Silly as it sounds - we both looked through the camera viewfinder twice - and neither of us actually snapped any photos. We ere so focused on "see" the image and studying it visibly.

I hear the same thing from people who see UFOs, so rapt in what they are seeing they don't think to take a photo.

I'm not a photography enthusiast, but I think 35mm SLR viewfinders use the actual camera lense optics to frame the photo to be taken. (As opposed to a separate optic for viewfinding on the instamatic and Polaroid cameras.) In theory, that means what is in the viewfinder is what the lense sees and will photograph. Would have been interesting to see if the same image you saw through the viewfinder appeared on film, and therefore in a photograph.
 
I hear the same thing from people who see UFOs, so rapt in what they are seeing they don't think to take a photo.

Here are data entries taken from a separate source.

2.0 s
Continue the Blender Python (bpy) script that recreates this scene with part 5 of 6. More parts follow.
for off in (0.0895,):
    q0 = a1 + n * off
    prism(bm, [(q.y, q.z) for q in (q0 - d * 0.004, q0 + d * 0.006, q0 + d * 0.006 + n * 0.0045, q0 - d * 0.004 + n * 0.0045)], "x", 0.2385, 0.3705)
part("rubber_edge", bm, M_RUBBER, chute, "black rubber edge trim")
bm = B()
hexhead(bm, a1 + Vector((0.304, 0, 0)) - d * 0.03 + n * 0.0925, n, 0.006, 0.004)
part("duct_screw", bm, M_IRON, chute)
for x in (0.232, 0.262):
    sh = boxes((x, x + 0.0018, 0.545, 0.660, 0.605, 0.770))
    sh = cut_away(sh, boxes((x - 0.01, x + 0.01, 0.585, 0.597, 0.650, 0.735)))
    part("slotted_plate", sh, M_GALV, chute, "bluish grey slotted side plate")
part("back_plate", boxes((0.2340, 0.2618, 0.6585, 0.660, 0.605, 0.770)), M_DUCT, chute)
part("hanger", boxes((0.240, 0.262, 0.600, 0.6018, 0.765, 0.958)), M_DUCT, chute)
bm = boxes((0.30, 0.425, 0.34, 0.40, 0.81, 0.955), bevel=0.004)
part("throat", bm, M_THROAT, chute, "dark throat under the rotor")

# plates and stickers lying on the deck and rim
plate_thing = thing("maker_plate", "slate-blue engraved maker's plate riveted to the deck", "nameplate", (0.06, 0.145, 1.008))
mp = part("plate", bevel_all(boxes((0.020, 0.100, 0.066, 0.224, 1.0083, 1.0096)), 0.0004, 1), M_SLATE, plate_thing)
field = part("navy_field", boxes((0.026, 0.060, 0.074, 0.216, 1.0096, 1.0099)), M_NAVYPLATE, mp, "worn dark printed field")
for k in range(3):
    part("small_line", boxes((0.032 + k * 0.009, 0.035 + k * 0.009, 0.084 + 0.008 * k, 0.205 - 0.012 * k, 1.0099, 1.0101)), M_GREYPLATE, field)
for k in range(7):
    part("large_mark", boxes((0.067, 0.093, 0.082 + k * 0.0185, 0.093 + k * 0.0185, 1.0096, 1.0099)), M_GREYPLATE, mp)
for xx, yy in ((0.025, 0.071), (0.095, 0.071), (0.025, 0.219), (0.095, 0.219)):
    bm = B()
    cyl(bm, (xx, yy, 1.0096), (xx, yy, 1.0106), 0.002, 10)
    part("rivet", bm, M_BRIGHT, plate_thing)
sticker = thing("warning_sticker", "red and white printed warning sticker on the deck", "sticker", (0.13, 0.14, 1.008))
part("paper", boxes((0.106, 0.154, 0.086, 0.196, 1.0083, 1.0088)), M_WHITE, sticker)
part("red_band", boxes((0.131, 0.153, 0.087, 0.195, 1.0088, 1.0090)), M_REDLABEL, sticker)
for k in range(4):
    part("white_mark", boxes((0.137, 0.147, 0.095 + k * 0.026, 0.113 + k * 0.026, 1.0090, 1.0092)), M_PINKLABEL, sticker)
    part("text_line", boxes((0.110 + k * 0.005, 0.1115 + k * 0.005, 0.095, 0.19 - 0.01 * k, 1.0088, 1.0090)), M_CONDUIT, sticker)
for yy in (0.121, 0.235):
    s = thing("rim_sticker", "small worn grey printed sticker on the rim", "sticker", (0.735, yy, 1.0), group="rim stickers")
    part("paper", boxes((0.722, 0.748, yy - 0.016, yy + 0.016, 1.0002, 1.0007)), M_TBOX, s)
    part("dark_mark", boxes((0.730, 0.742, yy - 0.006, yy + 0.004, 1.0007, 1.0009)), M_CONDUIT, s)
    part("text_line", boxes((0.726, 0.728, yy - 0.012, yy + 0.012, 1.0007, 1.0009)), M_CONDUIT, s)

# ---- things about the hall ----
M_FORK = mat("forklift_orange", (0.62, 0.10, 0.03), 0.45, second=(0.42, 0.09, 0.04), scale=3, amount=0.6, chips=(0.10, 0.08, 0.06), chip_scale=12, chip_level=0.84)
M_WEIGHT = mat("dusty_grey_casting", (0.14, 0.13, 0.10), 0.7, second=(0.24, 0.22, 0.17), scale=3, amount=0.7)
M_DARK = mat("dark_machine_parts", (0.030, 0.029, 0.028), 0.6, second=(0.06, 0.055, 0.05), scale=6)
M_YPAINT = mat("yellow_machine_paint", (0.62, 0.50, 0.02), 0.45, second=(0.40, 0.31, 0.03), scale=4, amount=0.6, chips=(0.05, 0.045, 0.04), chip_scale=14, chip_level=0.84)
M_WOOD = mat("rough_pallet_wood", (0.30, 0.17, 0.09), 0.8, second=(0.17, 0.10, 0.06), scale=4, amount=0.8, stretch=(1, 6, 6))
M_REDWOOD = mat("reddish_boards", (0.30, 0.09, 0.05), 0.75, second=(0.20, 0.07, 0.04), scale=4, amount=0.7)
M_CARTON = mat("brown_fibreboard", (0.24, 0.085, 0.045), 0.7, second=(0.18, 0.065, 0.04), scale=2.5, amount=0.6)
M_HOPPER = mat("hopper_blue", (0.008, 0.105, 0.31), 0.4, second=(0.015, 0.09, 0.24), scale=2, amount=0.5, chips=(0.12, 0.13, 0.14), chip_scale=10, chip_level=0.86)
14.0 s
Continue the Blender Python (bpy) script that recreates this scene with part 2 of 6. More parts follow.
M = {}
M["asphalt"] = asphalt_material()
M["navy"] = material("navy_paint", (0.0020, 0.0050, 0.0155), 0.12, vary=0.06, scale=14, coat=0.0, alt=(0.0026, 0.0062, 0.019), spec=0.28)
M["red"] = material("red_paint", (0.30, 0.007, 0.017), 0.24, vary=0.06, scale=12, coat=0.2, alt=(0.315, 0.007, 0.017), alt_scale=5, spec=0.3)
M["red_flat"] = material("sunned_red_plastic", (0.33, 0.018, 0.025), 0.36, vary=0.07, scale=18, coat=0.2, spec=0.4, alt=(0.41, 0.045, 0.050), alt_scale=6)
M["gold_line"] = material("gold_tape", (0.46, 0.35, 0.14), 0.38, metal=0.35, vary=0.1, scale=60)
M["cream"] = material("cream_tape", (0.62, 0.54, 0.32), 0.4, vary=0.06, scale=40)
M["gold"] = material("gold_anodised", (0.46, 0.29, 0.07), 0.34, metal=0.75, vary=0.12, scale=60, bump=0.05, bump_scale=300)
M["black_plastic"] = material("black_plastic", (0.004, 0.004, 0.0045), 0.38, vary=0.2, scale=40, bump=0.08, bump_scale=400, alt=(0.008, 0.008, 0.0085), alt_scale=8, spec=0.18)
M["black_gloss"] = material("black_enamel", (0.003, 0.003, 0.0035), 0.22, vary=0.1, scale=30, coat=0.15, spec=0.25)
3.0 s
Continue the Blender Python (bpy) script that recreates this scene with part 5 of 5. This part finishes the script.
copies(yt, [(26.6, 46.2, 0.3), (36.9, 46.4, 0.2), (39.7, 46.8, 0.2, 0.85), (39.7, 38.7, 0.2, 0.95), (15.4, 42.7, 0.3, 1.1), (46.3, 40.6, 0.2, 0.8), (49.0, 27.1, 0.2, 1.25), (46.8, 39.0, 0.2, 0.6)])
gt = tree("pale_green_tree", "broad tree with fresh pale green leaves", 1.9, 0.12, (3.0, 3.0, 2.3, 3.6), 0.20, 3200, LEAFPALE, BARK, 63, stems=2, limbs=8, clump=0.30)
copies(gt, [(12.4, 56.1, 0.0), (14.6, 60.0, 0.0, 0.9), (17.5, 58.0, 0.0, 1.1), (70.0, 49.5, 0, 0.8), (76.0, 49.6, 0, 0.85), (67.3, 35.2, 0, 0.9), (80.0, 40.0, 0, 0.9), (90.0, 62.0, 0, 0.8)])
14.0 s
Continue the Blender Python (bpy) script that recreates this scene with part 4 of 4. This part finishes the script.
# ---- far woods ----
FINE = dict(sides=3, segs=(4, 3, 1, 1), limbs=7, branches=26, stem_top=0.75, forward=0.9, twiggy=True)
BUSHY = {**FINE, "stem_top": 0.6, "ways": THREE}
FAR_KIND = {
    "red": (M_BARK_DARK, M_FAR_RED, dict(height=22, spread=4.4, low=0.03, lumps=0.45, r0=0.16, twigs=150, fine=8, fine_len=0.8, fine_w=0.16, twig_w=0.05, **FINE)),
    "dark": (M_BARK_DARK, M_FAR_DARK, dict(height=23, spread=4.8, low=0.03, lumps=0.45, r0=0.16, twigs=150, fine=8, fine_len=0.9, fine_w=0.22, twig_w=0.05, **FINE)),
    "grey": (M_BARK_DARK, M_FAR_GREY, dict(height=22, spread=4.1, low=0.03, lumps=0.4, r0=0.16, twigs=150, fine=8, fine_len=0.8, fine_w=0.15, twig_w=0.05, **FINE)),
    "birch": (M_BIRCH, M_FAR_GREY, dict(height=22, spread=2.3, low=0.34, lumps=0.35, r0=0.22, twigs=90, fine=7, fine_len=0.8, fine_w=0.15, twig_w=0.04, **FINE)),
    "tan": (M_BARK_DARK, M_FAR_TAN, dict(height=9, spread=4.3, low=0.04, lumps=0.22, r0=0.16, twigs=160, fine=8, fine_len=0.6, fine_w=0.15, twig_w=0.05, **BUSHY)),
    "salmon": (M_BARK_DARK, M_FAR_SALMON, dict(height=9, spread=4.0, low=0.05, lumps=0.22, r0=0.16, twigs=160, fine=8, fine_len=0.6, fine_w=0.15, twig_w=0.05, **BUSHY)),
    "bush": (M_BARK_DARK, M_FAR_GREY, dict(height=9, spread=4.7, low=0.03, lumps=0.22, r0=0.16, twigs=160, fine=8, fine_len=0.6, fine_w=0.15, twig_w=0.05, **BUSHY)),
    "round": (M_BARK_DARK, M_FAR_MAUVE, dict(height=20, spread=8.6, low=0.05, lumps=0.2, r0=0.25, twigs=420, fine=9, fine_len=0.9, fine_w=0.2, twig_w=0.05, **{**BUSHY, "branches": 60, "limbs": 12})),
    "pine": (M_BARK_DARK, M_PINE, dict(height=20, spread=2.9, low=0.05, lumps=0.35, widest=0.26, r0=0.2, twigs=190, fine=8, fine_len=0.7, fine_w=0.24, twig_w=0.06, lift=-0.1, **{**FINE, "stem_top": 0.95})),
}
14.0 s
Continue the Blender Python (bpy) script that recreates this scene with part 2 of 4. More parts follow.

I'm not a photography enthusiast, but I think 35mm SLR viewfinders use the actual camera lense optics to frame the photo to be taken. (As opposed to a separate optic for viewfinding on the instamatic and Polaroid cameras.) In theory, that means what is in the viewfinder is what the lense sees and will photograph. Would have been interesting to see if the same image you saw through the viewfinder appeared on film, and therefore in a photograph.

Yes but think about this. Would have been interesting-er if both me and my friend had taken separate photos. Since she say a full formed person and I did not. Would our photos have been different just like our visual perceptions were? Hum.
 
Yes but think about this. Would have been interesting-er if both me and my friend had taken separate photos. Since she say a full formed person and I did not. Would our photos have been different just like our visual perceptions were? Hum.

In theory, no, but then again (assuming both of you have healthy eyes and no vision issues) you should not have had different visual perceptions looking through the same lens. So who know what two different photos would have revealed?